Task directions: Please write the listing below out again exactly, leaving every picture behind.

Source data:
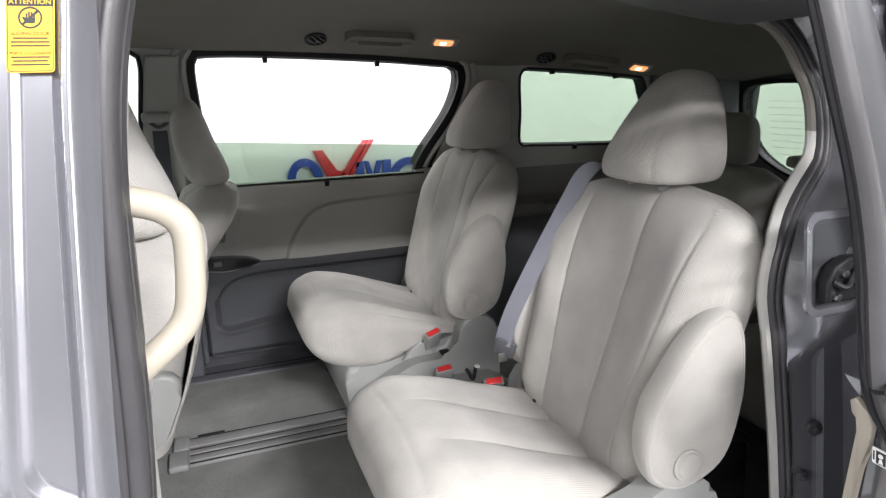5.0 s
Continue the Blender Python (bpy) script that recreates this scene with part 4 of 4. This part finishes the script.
def rear_bench():
    bench = thing("rear_bench", (2.0, MID, 0.5), "third-row cloth bench seat, its colour darkened for the shade", "bench seat")
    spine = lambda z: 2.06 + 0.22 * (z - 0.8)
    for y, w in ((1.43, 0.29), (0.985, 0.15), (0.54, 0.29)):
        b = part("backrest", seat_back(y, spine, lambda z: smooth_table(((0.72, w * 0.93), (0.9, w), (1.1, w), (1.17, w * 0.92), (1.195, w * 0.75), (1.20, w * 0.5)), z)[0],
                                       lambda z: smooth_table(((0.72, 0.06), (0.9, 0.075), (1.1, 0.065), (1.18, 0.04), (1.2, 0.012)), z)[0], lambda z: 0.014, 0.004, 0.72, 1.20, 40, 40, (w * 0.5, -w * 0.5)), (BENCH_SHADED, BENCH_SHADED), bench)
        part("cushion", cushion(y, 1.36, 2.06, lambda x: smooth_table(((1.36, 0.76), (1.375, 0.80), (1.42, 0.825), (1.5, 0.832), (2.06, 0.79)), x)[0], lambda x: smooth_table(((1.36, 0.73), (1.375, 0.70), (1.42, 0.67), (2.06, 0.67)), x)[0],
                                lambda x: smooth_table(((1.36, w * 0.7), (1.38, w * 0.88), (1.45, w * 0.97), (2.06, w)), x)[0], 0.01, 0.003, (w * 0.5, -w * 0.5), 24, 32), (BENCH_SHADED, BENCH_SHADED), bench)
    for y in (1.43, 0.54):
        h = part("headrest", head_rest(y, ((1.205, 2.14, 0.10, 0.04), (1.22, 2.14, 0.135, 0.055), (1.28, 2.142, 0.14, 0.06), (1.35, 2.148, 0.13, 0.055), (1.39, 2.152, 0.10, 0.035), (1.402, 2.153, 0.05, 0.012)), rows=20, cols=28), BENCH_SHADED, bench)
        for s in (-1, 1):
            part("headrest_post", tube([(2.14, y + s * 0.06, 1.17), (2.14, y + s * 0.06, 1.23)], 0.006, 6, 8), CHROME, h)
    h = part("headrest", head_rest(0.985, ((1.215, 2.14, 0.10, 0.03), (1.222, 2.14, 0.135, 0.045), (1.24, 2.142, 0.142, 0.05), (1.258, 2.142, 0.13, 0.04), (1.266, 2.142, 0.06, 0.015)), rows=16, cols=28, n=3.2), BENCH_SHADED, bench, "low flat centre head rest")
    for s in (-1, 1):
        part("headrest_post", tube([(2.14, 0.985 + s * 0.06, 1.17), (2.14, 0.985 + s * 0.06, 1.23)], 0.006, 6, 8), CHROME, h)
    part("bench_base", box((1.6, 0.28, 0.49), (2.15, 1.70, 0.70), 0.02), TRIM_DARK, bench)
    part("bench_arm", box((1.60, 1.70, 0.62), (2.05, 1.80, 0.78), 0.03, 4), BENCH_SHADED, bench)


rear_bench()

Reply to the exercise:
5.0 s
Continue the Blender Python (bpy) script that recreates this scene with part 4 of 4. This part finishes the script.
def rear_bench():
    bench = thing("rear_bench", (2.0, MID, 0.5), "third-row cloth bench seat, its colour darkened for the shade", "bench seat")
    spine = lambda z: 2.06 + 0.22 * (z - 0.8)
    for y, w in ((1.43, 0.29), (0.985, 0.15), (0.54, 0.29)):
        b = part("backrest", seat_back(y, spine, lambda z: smooth_table(((0.72, w * 0.93), (0.9, w), (1.1, w), (1.17, w * 0.92), (1.195, w * 0.75), (1.20, w * 0.5)), z)[0],
                                       lambda z: smooth_table(((0.72, 0.06), (0.9, 0.075), (1.1, 0.065), (1.18, 0.04), (1.2, 0.012)), z)[0], lambda z: 0.014, 0.004, 0.72, 1.20, 40, 40, (w * 0.5, -w * 0.5)), (BENCH_SHADED, BENCH_SHADED), bench)
        part("cushion", cushion(y, 1.36, 2.06, lambda x: smooth_table(((1.36, 0.76), (1.375, 0.80), (1.42, 0.825), (1.5, 0.832), (2.06, 0.79)), x)[0], lambda x: smooth_table(((1.36, 0.73), (1.375, 0.70), (1.42, 0.67), (2.06, 0.67)), x)[0],
                                lambda x: smooth_table(((1.36, w * 0.7), (1.38, w * 0.88), (1.45, w * 0.97), (2.06, w)), x)[0], 0.01, 0.003, (w * 0.5, -w * 0.5), 24, 32), (BENCH_SHADED, BENCH_SHADED), bench)
    for y in (1.43, 0.54):
        h = part("headrest", head_rest(y, ((1.205, 2.14, 0.10, 0.04), (1.22, 2.14, 0.135, 0.055), (1.28, 2.142, 0.14, 0.06), (1.35, 2.148, 0.13, 0.055), (1.39, 2.152, 0.10, 0.035), (1.402, 2.153, 0.05, 0.012)), rows=20, cols=28), BENCH_SHADED, bench)
        for s in (-1, 1):
            part("headrest_post", tube([(2.14, y + s * 0.06, 1.17), (2.14, y + s * 0.06, 1.23)], 0.006, 6, 8), CHROME, h)
    h = part("headrest", head_rest(0.985, ((1.215, 2.14, 0.10, 0.03), (1.222, 2.14, 0.135, 0.045), (1.24, 2.142, 0.142, 0.05), (1.258, 2.142, 0.13, 0.04), (1.266, 2.142, 0.06, 0.015)), rows=16, cols=28, n=3.2), BENCH_SHADED, bench, "low flat centre head rest")
    for s in (-1, 1):
        part("headrest_post", tube([(2.14, 0.985 + s * 0.06, 1.17), (2.14, 0.985 + s * 0.06, 1.23)], 0.006, 6, 8), CHROME, h)
    part("bench_base", box((1.6, 0.28, 0.49), (2.15, 1.70, 0.70), 0.02), TRIM_DARK, bench)
    part("bench_arm", box((1.60, 1.70, 0.62), (2.05, 1.80, 0.78), 0.03, 4), BENCH_SHADED, bench)


rear_bench()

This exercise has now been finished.